== Written request ==
Look below for the line with "Continue the Blender". Extract that line and each one after it through the last, word for word.

::::::::

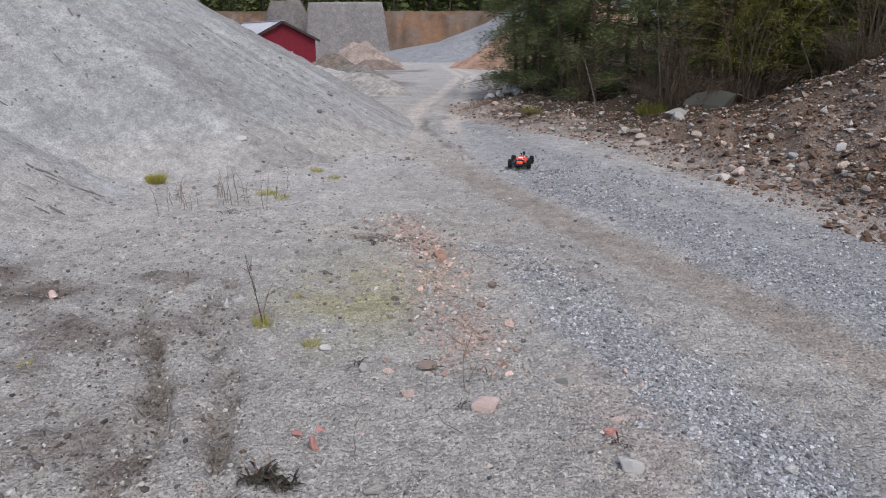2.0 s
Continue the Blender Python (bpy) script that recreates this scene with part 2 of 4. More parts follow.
def pile_z(x, y):
    d = np.hypot(x - PILE_C[0], y - PILE_C[1])
    ang = np.arctan2(y - PILE_C[1], x - PILE_C[0])
    d = d - 0.35 * fbm(ang * 2.2, d * 0.05, 2, 31)
    reach = np.interp(np.degrees(ang), [-180, -60, -40, -23.5, -16, -6, 180], [8.4, 8.4, 8.5, 9.2, 10.2, 11.0, 11.0])
    a = PILE_H * (reach - d) / reach
    a = np.minimum(a, PILE_H * 0.93 + 0.07 * (a - PILE_H * 0.93))
    d2 = np.hypot(x - LOBE_C[0], y - LOBE_C[1])
    an2 = np.arctan2(y - LOBE_C[1], x - LOBE_C[0])
    d2 = d2 - 0.5 * fbm(an2 * 2.5, d2 * 0.08, 2, 33)
    b = LOBE_H * (LOBE_R - d2) / LOBE_R
    b = np.minimum(b, LOBE_H * 0.85 + 0.1 * (b - LOBE_H * 0.85))
    h = np.maximum(a, b)
    soft = 0.16
    z = 0.5 * (h + np.sqrt(h * h + soft ** 2)) - 0.10 - 0.03 * np.clip(y - 13, 0, 70)
    g = np.clip(z, 0, 1)
    z = z + g * (0.10 * fbm(ang * 26, d * 0.35, 3, 41) + 0.05 * fbm(x * 1.5, y * 1.5, 4, 43))
    # small slip steps where the lobe meets the cone
    seam = np.exp(-((a - b) / 0.22) ** 2) * (h > 0.15)
    ledge = step(-0.04, 0.04, b - a + 0.12 * fbm(x * 2.5, y * 2.5, 3, 48)) * seam * step(-0.1, 0.15, fbm(x * 1.6, y * 1.6, 2, 49))
    lumps = g * (0.03 * fbm(x * 5, y * 5, 3, 45) + 0.06 * step(3.9, 3.0, y) * fbm(x * 6, y * 6, 3, 46))
    return z + seam * (0.06 * fbm(x * 4, y * 4, 3, 47) - 0.02) + 0.04 * ledge + g * scarp_d(x, y) + lumps + dirt_mask(x, y) * 0.09 * fbm(x * 7, y * 7, 4, 8) * g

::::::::

== Task answer ==
Continue the Blender Python (bpy) script that recreates this scene with part 2 of 4. More parts follow.
def pile_z(x, y):
    d = np.hypot(x - PILE_C[0], y - PILE_C[1])
    ang = np.arctan2(y - PILE_C[1], x - PILE_C[0])
    d = d - 0.35 * fbm(ang * 2.2, d * 0.05, 2, 31)
    reach = np.interp(np.degrees(ang), [-180, -60, -40, -23.5, -16, -6, 180], [8.4, 8.4, 8.5, 9.2, 10.2, 11.0, 11.0])
    a = PILE_H * (reach - d) / reach
    a = np.minimum(a, PILE_H * 0.93 + 0.07 * (a - PILE_H * 0.93))
    d2 = np.hypot(x - LOBE_C[0], y - LOBE_C[1])
    an2 = np.arctan2(y - LOBE_C[1], x - LOBE_C[0])
    d2 = d2 - 0.5 * fbm(an2 * 2.5, d2 * 0.08, 2, 33)
    b = LOBE_H * (LOBE_R - d2) / LOBE_R
    b = np.minimum(b, LOBE_H * 0.85 + 0.1 * (b - LOBE_H * 0.85))
    h = np.maximum(a, b)
    soft = 0.16
    z = 0.5 * (h + np.sqrt(h * h + soft ** 2)) - 0.10 - 0.03 * np.clip(y - 13, 0, 70)
    g = np.clip(z, 0, 1)
    z = z + g * (0.10 * fbm(ang * 26, d * 0.35, 3, 41) + 0.05 * fbm(x * 1.5, y * 1.5, 4, 43))
    # small slip steps where the lobe meets the cone
    seam = np.exp(-((a - b) / 0.22) ** 2) * (h > 0.15)
    ledge = step(-0.04, 0.04, b - a + 0.12 * fbm(x * 2.5, y * 2.5, 3, 48)) * seam * step(-0.1, 0.15, fbm(x * 1.6, y * 1.6, 2, 49))
    lumps = g * (0.03 * fbm(x * 5, y * 5, 3, 45) + 0.06 * step(3.9, 3.0, y) * fbm(x * 6, y * 6, 3, 46))
    return z + seam * (0.06 * fbm(x * 4, y * 4, 3, 47) - 0.02) + 0.04 * ledge + g * scarp_d(x, y) + lumps + dirt_mask(x, y) * 0.09 * fbm(x * 7, y * 7, 4, 8) * g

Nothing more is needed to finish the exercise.